SHANGHAI/HONG KONG (Reuters) – The U.S. government has moved to block China Mobile (0941.HK) from offering services to the U.S. telecommunications market, recommending its application be rejected because the firm posed national security risks.
The Federal Communications Commission (FCC) should deny the state-owned China Mobile’s 2011 application to offer telecommunication services between the United States and other countries, the National Telecommunications and Information Administration (NTIA) said in a statement posted on its website.
“After significant engagement with China Mobile, concerns about increased risks to U.S. law enforcement and national security interests were unable to be resolved,” said the statement, which quoted David Redl, assistant secretary for communications and information at the U.S. Department of Commerce, which NTIA is part of.
China Mobile, the world’s largest telecom carrier with 899 million subscribers, did not immediately respond to Reuters’ request for comment on Tuesday.
However, Chinese foreign ministry spokesman Lu Kang, in response to a question about China Mobile at a daily briefing, said: “We urge the relevant side in the United States to abandon Cold War thinking and zero sum games.”
China always encourages its companies to operate in accordance with market rules and to respect the laws of the countries it operates in, he said, adding that the United States should stop putting “unreasonable pressure” on Chinese firms.
The move by U.S. President Donald Trump’s administration to block China Mobile comes amid growing trade frictions between the two countries. The United States is set to impose tariffs on $34 billion worth of goods from China on July 6, which Beijing is expected to respond to with tariffs of its own.
The No. 2 telecommunications equipment maker in China was forced to cease major operations in April after the U.S. slapped it with a supplier ban saying it broke an agreement to discipline executives who conspired to evade U.S. sanctions on Iran and North Korea.
ZTE is in the process of getting the ban lifted and announced a new board last week, but its settlement deal with the United States is facing opposition from some lawmakers in Washington.
RULING IMPACT “VERY TINY”
China Mobile Communications Corp, a state-controlled firm, owned almost 73 percent of China Mobile as of December, according to Thomson Reuters data.
China Mobile’s shares closed down 2 percent on Tuesday, their lowest close in more than four years.
But Ramakrishna Maruvada, a Singapore-based analyst with Daiwa Securities, said the impact of the ruling on China Mobile’s business is “very tiny” since it derives most of its income from the domestic market.
“This doesn’t move the needle,” Maruvada said, adding the timing of the decision was to be viewed in the context of the U.S.-China trade frictions.

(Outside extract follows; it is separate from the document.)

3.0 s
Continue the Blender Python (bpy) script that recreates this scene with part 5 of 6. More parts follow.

In its recommendation, the NTIA said its assessment rested “in large part on China’s record of intelligence activities and economic espionage targeting the U.S., along with China Mobile’s size and technical and financial resources.”
It said the company was “subject to exploitation, influence and control by the Chinese government” and that its application posed “substantial and unacceptable national security and law enforcement risks in the current national security environment”.

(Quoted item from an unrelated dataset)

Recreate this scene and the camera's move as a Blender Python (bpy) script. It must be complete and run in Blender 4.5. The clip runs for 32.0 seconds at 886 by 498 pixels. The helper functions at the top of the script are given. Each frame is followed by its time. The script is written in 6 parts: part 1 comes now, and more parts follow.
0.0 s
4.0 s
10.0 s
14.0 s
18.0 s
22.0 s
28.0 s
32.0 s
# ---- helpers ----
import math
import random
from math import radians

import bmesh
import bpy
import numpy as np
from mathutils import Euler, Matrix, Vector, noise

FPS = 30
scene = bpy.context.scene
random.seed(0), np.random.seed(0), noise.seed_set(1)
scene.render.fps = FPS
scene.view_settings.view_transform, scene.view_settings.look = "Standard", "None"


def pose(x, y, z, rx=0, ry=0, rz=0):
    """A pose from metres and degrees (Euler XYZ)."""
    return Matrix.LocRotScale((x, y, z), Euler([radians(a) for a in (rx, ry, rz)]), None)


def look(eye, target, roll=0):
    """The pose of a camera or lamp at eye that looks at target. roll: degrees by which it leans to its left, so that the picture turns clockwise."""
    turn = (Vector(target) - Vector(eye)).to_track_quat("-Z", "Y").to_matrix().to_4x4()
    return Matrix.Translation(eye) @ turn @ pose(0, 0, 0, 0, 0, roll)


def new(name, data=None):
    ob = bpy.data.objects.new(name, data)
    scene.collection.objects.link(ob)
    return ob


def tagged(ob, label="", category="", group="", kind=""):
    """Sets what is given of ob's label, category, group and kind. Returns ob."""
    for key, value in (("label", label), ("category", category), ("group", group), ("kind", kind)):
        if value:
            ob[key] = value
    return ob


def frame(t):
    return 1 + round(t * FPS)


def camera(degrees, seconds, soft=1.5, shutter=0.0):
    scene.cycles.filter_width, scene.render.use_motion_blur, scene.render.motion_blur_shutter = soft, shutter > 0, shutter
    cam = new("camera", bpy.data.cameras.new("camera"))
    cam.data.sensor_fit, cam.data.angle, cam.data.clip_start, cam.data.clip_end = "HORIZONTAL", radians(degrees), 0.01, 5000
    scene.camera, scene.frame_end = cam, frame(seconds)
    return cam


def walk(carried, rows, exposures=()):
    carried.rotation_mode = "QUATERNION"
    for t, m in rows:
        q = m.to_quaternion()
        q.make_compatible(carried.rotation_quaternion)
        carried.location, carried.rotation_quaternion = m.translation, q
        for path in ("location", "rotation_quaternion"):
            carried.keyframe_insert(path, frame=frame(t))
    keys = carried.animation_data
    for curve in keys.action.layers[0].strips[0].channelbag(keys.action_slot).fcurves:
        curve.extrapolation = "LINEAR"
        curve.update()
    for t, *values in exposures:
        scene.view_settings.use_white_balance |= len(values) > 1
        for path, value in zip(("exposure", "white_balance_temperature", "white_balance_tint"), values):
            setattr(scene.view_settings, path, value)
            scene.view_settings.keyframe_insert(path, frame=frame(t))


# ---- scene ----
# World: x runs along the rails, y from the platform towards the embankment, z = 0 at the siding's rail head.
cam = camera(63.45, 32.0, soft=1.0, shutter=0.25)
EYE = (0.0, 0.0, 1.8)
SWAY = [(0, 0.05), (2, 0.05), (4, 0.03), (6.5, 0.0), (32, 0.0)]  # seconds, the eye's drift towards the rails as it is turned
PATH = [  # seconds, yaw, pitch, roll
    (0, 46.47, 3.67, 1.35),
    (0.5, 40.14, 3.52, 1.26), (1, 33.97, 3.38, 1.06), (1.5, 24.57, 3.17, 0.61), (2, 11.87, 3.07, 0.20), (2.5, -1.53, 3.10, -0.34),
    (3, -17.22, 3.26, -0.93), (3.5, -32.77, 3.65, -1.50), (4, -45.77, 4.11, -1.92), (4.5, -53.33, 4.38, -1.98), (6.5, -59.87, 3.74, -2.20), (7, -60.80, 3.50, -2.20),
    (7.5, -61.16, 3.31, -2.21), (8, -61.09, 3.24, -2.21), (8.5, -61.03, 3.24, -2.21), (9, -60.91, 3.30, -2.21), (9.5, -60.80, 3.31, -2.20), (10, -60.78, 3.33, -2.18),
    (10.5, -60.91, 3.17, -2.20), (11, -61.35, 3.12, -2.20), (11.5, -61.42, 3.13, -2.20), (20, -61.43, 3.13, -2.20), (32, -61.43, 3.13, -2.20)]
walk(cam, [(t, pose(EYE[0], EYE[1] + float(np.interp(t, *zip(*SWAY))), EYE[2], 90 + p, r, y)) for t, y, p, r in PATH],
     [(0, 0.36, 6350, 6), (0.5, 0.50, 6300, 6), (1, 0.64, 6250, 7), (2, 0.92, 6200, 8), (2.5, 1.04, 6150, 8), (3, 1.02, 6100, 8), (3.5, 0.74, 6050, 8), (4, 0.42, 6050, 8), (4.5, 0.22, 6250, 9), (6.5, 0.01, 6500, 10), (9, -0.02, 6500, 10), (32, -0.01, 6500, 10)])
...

U.S. senators and spy chiefs warned in February that China was trying, via means such as telecommunications firms, to gain access to sensitive U.S. technologies and intellectual properties.
Such concerns, however, are not deterring China’s Xiaomi Corp (1810.HK) which is set to press ahead with plans to enter the United States next year, saying its U.S. connections should help it skirt political resistance.